§ PROBLEM DESCRIPTION:
Please retype the data in full and exactly; the pictures are not part of the copy.

'''

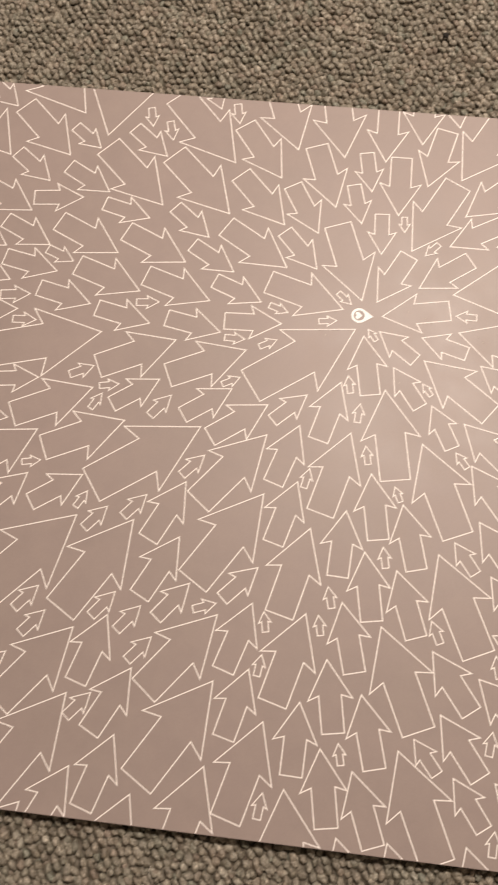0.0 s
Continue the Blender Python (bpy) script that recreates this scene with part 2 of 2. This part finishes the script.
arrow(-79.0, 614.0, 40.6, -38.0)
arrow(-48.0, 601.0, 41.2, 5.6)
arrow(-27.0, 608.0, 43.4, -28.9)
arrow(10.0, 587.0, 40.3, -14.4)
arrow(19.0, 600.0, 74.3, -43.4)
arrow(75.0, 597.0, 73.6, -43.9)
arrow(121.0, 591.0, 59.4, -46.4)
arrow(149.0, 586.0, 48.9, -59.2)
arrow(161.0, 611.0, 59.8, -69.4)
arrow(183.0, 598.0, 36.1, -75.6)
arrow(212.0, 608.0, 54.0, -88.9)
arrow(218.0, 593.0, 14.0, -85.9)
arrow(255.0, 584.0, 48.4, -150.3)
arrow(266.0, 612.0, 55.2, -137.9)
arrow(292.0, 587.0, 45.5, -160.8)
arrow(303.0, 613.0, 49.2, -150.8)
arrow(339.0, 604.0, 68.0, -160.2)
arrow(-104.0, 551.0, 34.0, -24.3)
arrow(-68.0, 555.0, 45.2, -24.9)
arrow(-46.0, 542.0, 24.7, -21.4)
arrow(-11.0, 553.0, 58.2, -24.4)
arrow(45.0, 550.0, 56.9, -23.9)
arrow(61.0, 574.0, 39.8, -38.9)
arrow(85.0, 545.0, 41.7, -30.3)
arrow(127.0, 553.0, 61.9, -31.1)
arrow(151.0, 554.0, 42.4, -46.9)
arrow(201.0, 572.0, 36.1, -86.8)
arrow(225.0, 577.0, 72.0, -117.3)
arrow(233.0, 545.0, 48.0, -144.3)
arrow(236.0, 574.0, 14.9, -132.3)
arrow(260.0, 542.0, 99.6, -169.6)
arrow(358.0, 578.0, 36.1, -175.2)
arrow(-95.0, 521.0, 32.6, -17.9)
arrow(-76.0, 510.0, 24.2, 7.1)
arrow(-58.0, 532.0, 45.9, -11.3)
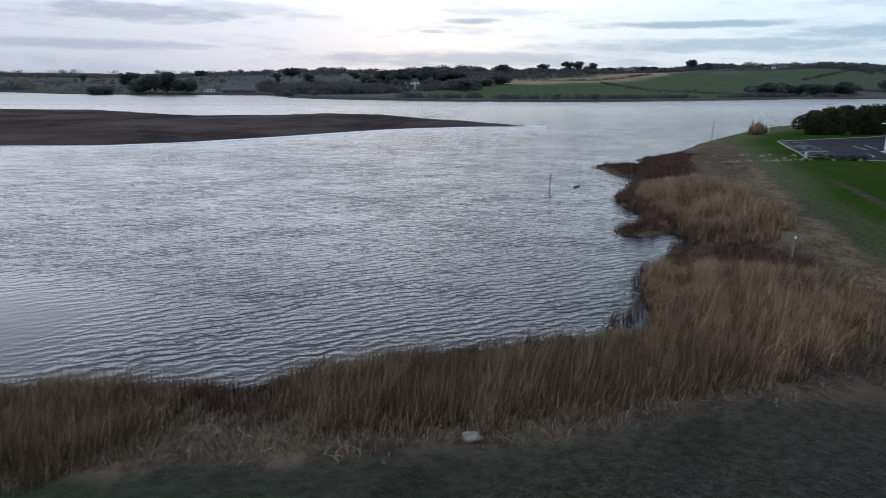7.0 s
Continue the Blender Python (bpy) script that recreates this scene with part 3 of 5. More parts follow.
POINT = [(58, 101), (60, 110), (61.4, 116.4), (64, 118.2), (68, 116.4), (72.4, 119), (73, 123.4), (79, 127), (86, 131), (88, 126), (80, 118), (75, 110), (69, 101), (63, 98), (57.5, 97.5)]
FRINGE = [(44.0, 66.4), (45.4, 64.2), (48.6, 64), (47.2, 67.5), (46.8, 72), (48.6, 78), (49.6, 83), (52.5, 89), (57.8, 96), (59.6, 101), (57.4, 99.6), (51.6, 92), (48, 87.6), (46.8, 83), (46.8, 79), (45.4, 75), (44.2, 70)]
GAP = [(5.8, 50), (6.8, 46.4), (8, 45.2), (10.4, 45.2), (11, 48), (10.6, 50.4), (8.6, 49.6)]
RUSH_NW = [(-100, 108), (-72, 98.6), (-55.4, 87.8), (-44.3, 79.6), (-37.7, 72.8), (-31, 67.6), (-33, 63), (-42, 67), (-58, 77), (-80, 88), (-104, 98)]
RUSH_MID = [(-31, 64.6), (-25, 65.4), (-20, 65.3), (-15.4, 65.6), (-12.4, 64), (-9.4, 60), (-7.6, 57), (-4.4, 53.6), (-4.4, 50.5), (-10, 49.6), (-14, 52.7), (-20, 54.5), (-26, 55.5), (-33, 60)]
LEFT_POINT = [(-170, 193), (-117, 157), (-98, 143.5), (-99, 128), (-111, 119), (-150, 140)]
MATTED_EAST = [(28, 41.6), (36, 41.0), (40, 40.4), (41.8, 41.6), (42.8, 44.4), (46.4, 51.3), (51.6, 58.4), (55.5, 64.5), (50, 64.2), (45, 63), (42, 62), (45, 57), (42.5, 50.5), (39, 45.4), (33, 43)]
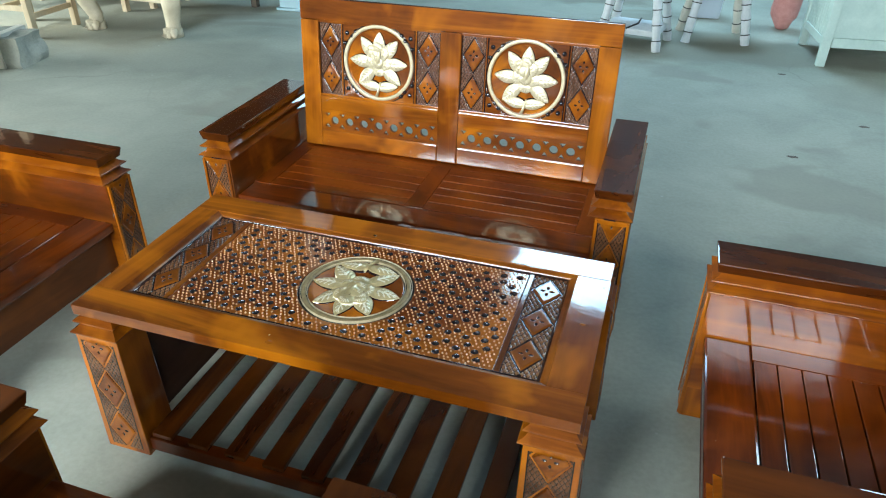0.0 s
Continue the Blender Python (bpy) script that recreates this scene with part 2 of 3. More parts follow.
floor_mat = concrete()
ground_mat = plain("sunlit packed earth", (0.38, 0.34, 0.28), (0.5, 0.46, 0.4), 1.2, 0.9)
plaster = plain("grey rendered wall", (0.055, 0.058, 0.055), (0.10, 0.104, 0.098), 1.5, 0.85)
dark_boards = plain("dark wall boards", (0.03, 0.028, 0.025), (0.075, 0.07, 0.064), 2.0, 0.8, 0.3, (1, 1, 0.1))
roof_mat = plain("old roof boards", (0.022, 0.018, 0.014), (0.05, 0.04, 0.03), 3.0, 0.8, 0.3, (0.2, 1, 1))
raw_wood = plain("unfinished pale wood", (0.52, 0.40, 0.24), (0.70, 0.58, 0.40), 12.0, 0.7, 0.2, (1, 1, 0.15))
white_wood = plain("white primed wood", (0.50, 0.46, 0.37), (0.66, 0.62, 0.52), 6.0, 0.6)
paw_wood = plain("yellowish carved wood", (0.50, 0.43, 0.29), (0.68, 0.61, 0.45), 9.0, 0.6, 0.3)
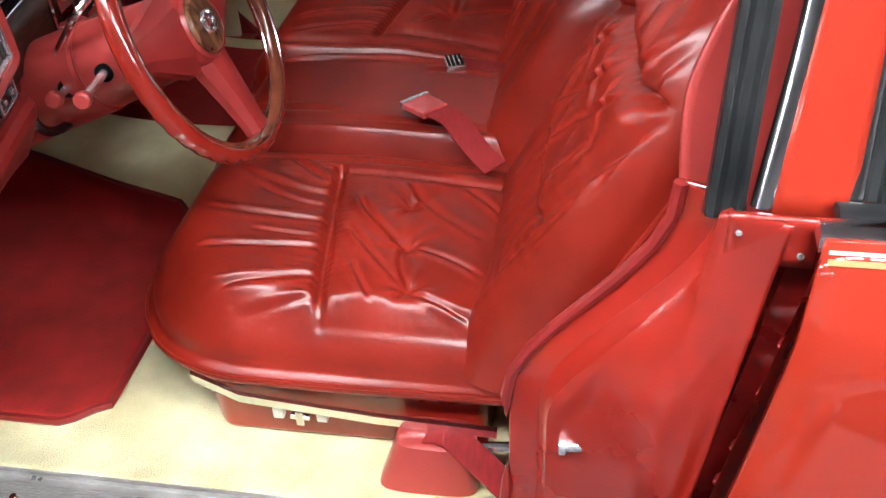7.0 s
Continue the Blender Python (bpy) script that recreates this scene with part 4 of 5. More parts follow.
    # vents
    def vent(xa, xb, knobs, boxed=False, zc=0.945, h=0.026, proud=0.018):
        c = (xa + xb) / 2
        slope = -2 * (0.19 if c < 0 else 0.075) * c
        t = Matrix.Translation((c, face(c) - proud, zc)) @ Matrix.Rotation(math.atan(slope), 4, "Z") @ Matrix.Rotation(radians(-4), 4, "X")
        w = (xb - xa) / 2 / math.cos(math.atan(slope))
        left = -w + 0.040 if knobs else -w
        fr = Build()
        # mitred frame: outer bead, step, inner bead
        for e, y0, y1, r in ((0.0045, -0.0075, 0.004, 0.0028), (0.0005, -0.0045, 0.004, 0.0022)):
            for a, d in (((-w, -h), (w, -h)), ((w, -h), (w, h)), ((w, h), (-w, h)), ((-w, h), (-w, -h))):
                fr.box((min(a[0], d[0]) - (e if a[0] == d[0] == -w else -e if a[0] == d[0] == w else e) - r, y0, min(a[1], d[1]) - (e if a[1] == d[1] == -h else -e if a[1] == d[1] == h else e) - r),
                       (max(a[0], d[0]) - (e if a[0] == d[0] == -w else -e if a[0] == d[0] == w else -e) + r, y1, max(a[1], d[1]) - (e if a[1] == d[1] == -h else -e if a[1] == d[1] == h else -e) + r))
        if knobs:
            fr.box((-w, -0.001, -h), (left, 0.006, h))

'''

§ RESPONSE BELOW:
0.0 s
Continue the Blender Python (bpy) script that recreates this scene with part 2 of 2. This part finishes the script.
arrow(-79.0, 614.0, 40.6, -38.0)
arrow(-48.0, 601.0, 41.2, 5.6)
arrow(-27.0, 608.0, 43.4, -28.9)
arrow(10.0, 587.0, 40.3, -14.4)
arrow(19.0, 600.0, 74.3, -43.4)
arrow(75.0, 597.0, 73.6, -43.9)
arrow(121.0, 591.0, 59.4, -46.4)
arrow(149.0, 586.0, 48.9, -59.2)
arrow(161.0, 611.0, 59.8, -69.4)
arrow(183.0, 598.0, 36.1, -75.6)
arrow(212.0, 608.0, 54.0, -88.9)
arrow(218.0, 593.0, 14.0, -85.9)
arrow(255.0, 584.0, 48.4, -150.3)
arrow(266.0, 612.0, 55.2, -137.9)
arrow(292.0, 587.0, 45.5, -160.8)
arrow(303.0, 613.0, 49.2, -150.8)
arrow(339.0, 604.0, 68.0, -160.2)
arrow(-104.0, 551.0, 34.0, -24.3)
arrow(-68.0, 555.0, 45.2, -24.9)
arrow(-46.0, 542.0, 24.7, -21.4)
arrow(-11.0, 553.0, 58.2, -24.4)
arrow(45.0, 550.0, 56.9, -23.9)
arrow(61.0, 574.0, 39.8, -38.9)
arrow(85.0, 545.0, 41.7, -30.3)
arrow(127.0, 553.0, 61.9, -31.1)
arrow(151.0, 554.0, 42.4, -46.9)
arrow(201.0, 572.0, 36.1, -86.8)
arrow(225.0, 577.0, 72.0, -117.3)
arrow(233.0, 545.0, 48.0, -144.3)
arrow(236.0, 574.0, 14.9, -132.3)
arrow(260.0, 542.0, 99.6, -169.6)
arrow(358.0, 578.0, 36.1, -175.2)
arrow(-95.0, 521.0, 32.6, -17.9)
arrow(-76.0, 510.0, 24.2, 7.1)
arrow(-58.0, 532.0, 45.9, -11.3)
7.0 s
Continue the Blender Python (bpy) script that recreates this scene with part 3 of 5. More parts follow.
POINT = [(58, 101), (60, 110), (61.4, 116.4), (64, 118.2), (68, 116.4), (72.4, 119), (73, 123.4), (79, 127), (86, 131), (88, 126), (80, 118), (75, 110), (69, 101), (63, 98), (57.5, 97.5)]
FRINGE = [(44.0, 66.4), (45.4, 64.2), (48.6, 64), (47.2, 67.5), (46.8, 72), (48.6, 78), (49.6, 83), (52.5, 89), (57.8, 96), (59.6, 101), (57.4, 99.6), (51.6, 92), (48, 87.6), (46.8, 83), (46.8, 79), (45.4, 75), (44.2, 70)]
GAP = [(5.8, 50), (6.8, 46.4), (8, 45.2), (10.4, 45.2), (11, 48), (10.6, 50.4), (8.6, 49.6)]
RUSH_NW = [(-100, 108), (-72, 98.6), (-55.4, 87.8), (-44.3, 79.6), (-37.7, 72.8), (-31, 67.6), (-33, 63), (-42, 67), (-58, 77), (-80, 88), (-104, 98)]
RUSH_MID = [(-31, 64.6), (-25, 65.4), (-20, 65.3), (-15.4, 65.6), (-12.4, 64), (-9.4, 60), (-7.6, 57), (-4.4, 53.6), (-4.4, 50.5), (-10, 49.6), (-14, 52.7), (-20, 54.5), (-26, 55.5), (-33, 60)]
LEFT_POINT = [(-170, 193), (-117, 157), (-98, 143.5), (-99, 128), (-111, 119), (-150, 140)]
MATTED_EAST = [(28, 41.6), (36, 41.0), (40, 40.4), (41.8, 41.6), (42.8, 44.4), (46.4, 51.3), (51.6, 58.4), (55.5, 64.5), (50, 64.2), (45, 63), (42, 62), (45, 57), (42.5, 50.5), (39, 45.4), (33, 43)]
0.0 s
Continue the Blender Python (bpy) script that recreates this scene with part 2 of 3. More parts follow.
floor_mat = concrete()
ground_mat = plain("sunlit packed earth", (0.38, 0.34, 0.28), (0.5, 0.46, 0.4), 1.2, 0.9)
plaster = plain("grey rendered wall", (0.055, 0.058, 0.055), (0.10, 0.104, 0.098), 1.5, 0.85)
dark_boards = plain("dark wall boards", (0.03, 0.028, 0.025), (0.075, 0.07, 0.064), 2.0, 0.8, 0.3, (1, 1, 0.1))
roof_mat = plain("old roof boards", (0.022, 0.018, 0.014), (0.05, 0.04, 0.03), 3.0, 0.8, 0.3, (0.2, 1, 1))
raw_wood = plain("unfinished pale wood", (0.52, 0.40, 0.24), (0.70, 0.58, 0.40), 12.0, 0.7, 0.2, (1, 1, 0.15))
white_wood = plain("white primed wood", (0.50, 0.46, 0.37), (0.66, 0.62, 0.52), 6.0, 0.6)
paw_wood = plain("yellowish carved wood", (0.50, 0.43, 0.29), (0.68, 0.61, 0.45), 9.0, 0.6, 0.3)
7.0 s
Continue the Blender Python (bpy) script that recreates this scene with part 4 of 5. More parts follow.
    # vents
    def vent(xa, xb, knobs, boxed=False, zc=0.945, h=0.026, proud=0.018):
        c = (xa + xb) / 2
        slope = -2 * (0.19 if c < 0 else 0.075) * c
        t = Matrix.Translation((c, face(c) - proud, zc)) @ Matrix.Rotation(math.atan(slope), 4, "Z") @ Matrix.Rotation(radians(-4), 4, "X")
        w = (xb - xa) / 2 / math.cos(math.atan(slope))
        left = -w + 0.040 if knobs else -w
        fr = Build()
        # mitred frame: outer bead, step, inner bead
        for e, y0, y1, r in ((0.0045, -0.0075, 0.004, 0.0028), (0.0005, -0.0045, 0.004, 0.0022)):
            for a, d in (((-w, -h), (w, -h)), ((w, -h), (w, h)), ((w, h), (-w, h)), ((-w, h), (-w, -h))):
                fr.box((min(a[0], d[0]) - (e if a[0] == d[0] == -w else -e if a[0] == d[0] == w else e) - r, y0, min(a[1], d[1]) - (e if a[1] == d[1] == -h else -e if a[1] == d[1] == h else e) - r),
                       (max(a[0], d[0]) - (e if a[0] == d[0] == -w else -e if a[0] == d[0] == w else -e) + r, y1, max(a[1], d[1]) - (e if a[1] == d[1] == -h else -e if a[1] == d[1] == h else -e) + r))
        if knobs:
            fr.box((-w, -0.001, -h), (left, 0.006, h))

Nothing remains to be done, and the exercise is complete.